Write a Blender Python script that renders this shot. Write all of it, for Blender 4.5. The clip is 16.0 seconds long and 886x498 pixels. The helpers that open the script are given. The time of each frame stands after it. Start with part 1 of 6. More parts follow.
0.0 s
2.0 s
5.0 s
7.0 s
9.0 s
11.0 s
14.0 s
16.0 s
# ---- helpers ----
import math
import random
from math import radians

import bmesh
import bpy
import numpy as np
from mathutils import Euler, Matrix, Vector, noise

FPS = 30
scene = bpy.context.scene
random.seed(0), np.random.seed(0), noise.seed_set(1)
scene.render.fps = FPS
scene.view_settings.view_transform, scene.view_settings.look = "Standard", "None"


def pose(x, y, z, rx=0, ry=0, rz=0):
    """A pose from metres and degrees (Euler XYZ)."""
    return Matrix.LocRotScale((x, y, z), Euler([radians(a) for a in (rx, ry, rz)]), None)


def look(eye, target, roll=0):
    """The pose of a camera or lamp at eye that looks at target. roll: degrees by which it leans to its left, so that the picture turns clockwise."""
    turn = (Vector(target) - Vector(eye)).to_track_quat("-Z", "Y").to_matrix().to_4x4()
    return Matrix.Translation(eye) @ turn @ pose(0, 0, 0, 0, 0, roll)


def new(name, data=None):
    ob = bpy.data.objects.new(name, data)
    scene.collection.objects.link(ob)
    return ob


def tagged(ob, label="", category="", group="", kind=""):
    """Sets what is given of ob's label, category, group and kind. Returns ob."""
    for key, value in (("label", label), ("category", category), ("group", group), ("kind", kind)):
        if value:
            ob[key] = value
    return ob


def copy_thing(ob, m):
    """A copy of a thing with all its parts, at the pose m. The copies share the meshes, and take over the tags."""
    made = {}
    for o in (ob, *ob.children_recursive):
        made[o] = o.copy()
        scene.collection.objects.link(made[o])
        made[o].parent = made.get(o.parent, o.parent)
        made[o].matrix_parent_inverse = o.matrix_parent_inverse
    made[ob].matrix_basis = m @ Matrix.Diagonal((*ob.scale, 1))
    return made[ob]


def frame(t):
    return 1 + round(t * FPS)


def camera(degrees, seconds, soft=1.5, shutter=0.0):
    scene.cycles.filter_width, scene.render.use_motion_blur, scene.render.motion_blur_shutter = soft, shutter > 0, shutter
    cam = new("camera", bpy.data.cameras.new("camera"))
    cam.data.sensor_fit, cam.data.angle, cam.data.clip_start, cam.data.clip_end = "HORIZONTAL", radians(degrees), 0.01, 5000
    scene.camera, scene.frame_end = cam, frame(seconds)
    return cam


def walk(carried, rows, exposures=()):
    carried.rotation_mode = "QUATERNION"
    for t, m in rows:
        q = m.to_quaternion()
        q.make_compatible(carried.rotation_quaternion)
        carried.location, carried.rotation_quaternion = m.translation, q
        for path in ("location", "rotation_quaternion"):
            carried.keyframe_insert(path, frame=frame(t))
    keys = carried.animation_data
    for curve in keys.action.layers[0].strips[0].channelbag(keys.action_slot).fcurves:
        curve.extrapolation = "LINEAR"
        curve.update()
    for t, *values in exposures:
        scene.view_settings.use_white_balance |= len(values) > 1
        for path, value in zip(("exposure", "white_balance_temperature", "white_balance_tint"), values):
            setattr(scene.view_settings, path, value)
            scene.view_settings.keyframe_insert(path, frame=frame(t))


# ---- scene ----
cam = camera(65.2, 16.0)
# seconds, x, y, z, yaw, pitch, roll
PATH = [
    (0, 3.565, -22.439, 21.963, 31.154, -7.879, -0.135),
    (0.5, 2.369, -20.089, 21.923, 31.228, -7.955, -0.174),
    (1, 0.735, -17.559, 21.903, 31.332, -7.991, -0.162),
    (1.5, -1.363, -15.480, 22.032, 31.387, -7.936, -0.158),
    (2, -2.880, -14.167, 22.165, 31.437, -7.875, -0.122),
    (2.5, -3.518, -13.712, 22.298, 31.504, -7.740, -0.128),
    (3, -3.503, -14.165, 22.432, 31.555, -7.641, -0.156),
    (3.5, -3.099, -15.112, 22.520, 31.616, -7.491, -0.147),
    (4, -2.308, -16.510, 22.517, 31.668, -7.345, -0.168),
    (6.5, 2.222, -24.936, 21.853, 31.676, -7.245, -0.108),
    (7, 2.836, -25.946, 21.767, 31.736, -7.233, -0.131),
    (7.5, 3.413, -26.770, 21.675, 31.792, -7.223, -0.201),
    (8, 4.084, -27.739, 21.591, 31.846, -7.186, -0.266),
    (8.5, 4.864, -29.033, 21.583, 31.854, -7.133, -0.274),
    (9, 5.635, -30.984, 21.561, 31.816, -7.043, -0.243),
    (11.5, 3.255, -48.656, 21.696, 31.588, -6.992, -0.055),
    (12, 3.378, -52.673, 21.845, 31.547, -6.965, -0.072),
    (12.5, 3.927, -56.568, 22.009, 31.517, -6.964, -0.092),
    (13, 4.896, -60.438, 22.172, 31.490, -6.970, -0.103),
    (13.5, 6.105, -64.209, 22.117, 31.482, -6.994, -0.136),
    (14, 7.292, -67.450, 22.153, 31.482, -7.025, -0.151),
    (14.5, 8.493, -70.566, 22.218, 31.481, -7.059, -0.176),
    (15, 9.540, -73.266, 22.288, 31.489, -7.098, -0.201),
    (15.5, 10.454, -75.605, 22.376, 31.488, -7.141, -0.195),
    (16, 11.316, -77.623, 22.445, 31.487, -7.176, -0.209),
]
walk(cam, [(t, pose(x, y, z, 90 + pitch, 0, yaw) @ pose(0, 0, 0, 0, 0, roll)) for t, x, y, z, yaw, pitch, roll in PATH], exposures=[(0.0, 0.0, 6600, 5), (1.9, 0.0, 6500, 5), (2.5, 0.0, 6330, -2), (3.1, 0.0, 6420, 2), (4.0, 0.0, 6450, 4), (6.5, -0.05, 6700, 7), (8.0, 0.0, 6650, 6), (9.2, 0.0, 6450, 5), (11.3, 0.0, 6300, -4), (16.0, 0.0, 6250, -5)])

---

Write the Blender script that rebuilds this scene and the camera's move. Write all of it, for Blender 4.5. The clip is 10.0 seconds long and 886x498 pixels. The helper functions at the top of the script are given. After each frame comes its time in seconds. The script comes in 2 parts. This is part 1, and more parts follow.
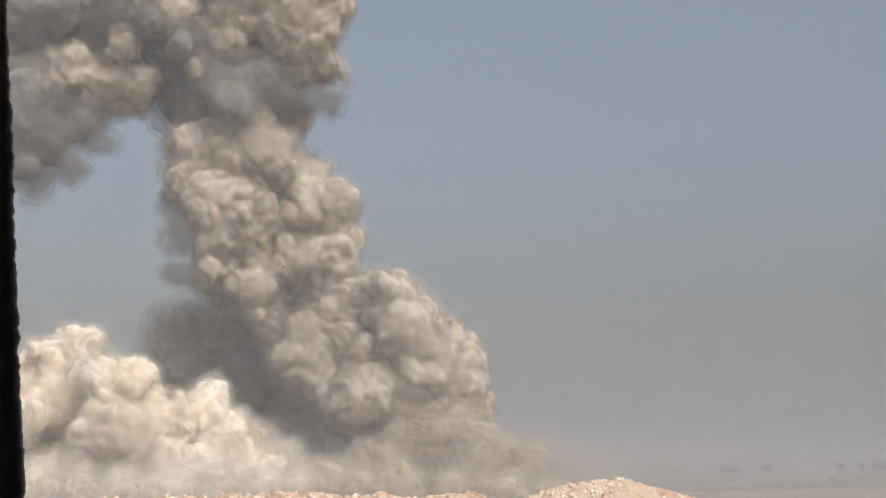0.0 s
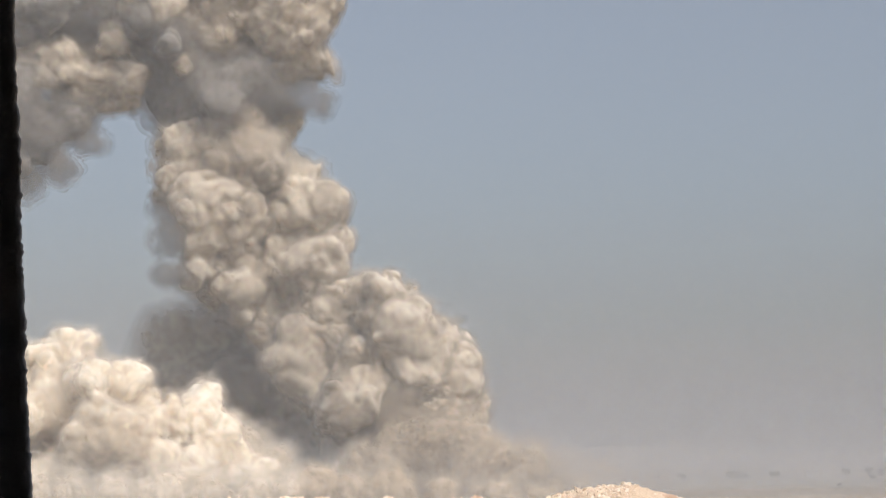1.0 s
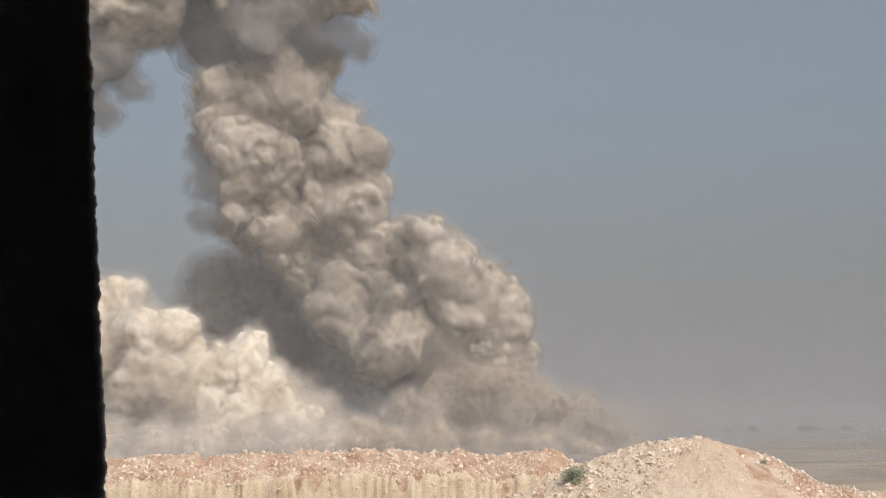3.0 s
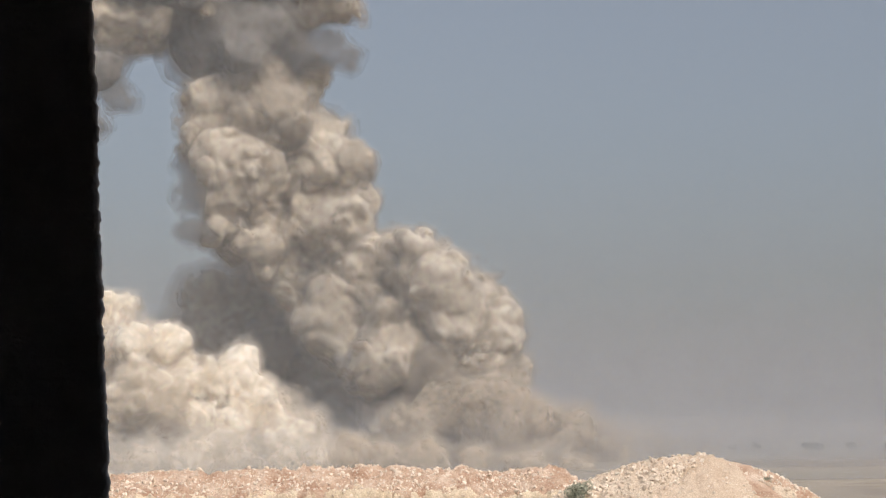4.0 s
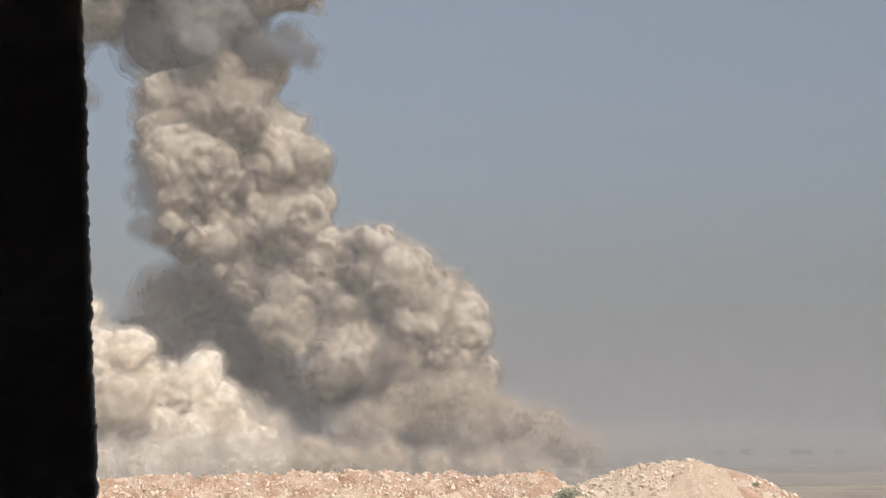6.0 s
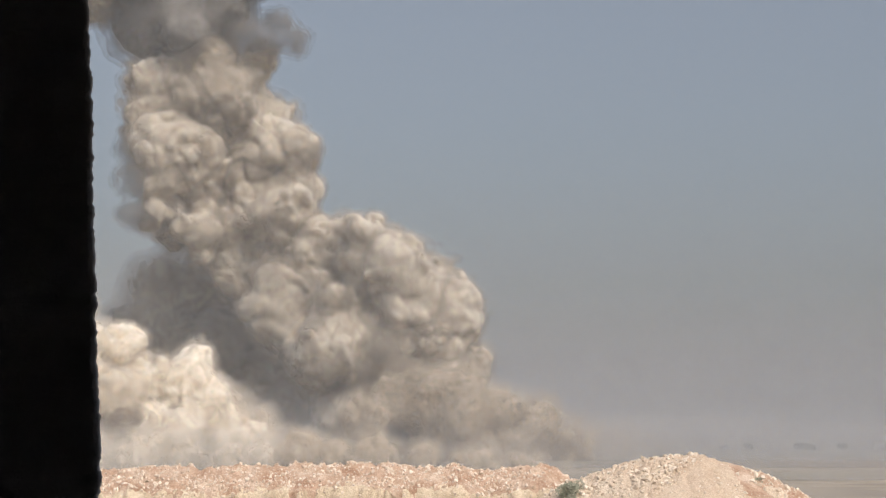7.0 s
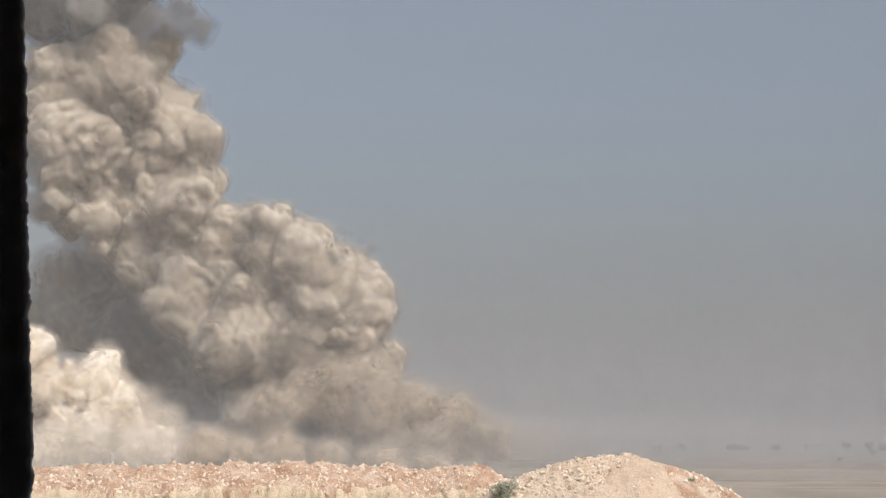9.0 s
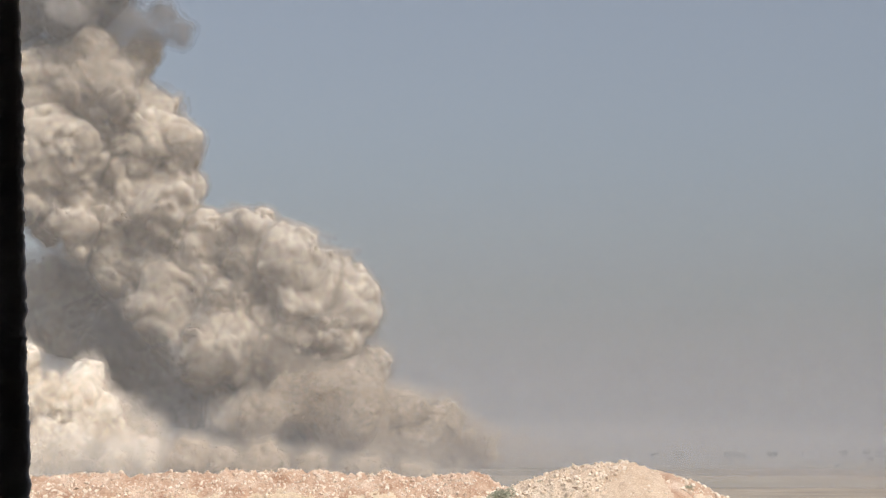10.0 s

...

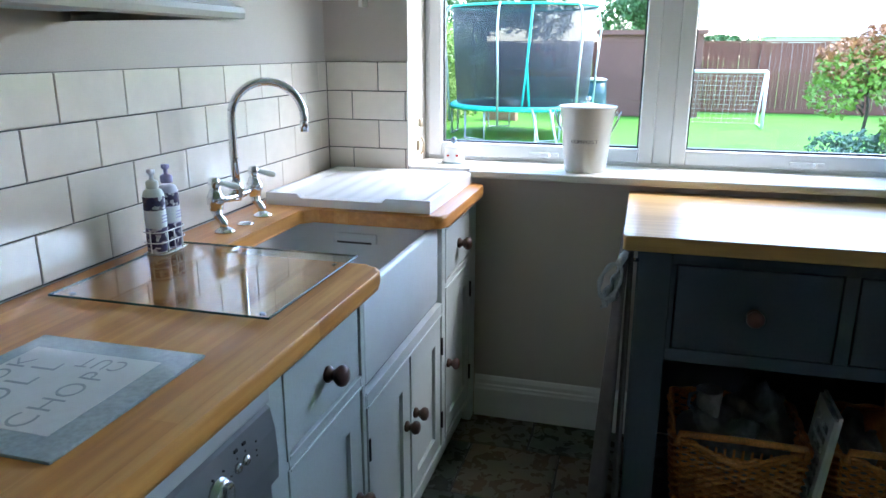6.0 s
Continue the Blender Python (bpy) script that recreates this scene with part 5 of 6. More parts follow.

Set problem:
Search the data above for the string "parts" and return every line that has it.

Written solution:
Write a Blender Python script that renders this shot. Write all of it, for Blender 4.5. The clip is 16.0 seconds long and 886x498 pixels. The helpers that open the script are given. The time of each frame stands after it. Start with part 1 of 6. More parts follow.
    """A copy of a thing with all its parts, at the pose m. The copies share the meshes, and take over the tags."""
Write the Blender script that rebuilds this scene and the camera's move. Write all of it, for Blender 4.5. The clip is 10.0 seconds long and 886x498 pixels. The helper functions at the top of the script are given. After each frame comes its time in seconds. The script comes in 2 parts. This is part 1, and more parts follow.
Continue the Blender Python (bpy) script that recreates this scene with part 5 of 6. More parts follow.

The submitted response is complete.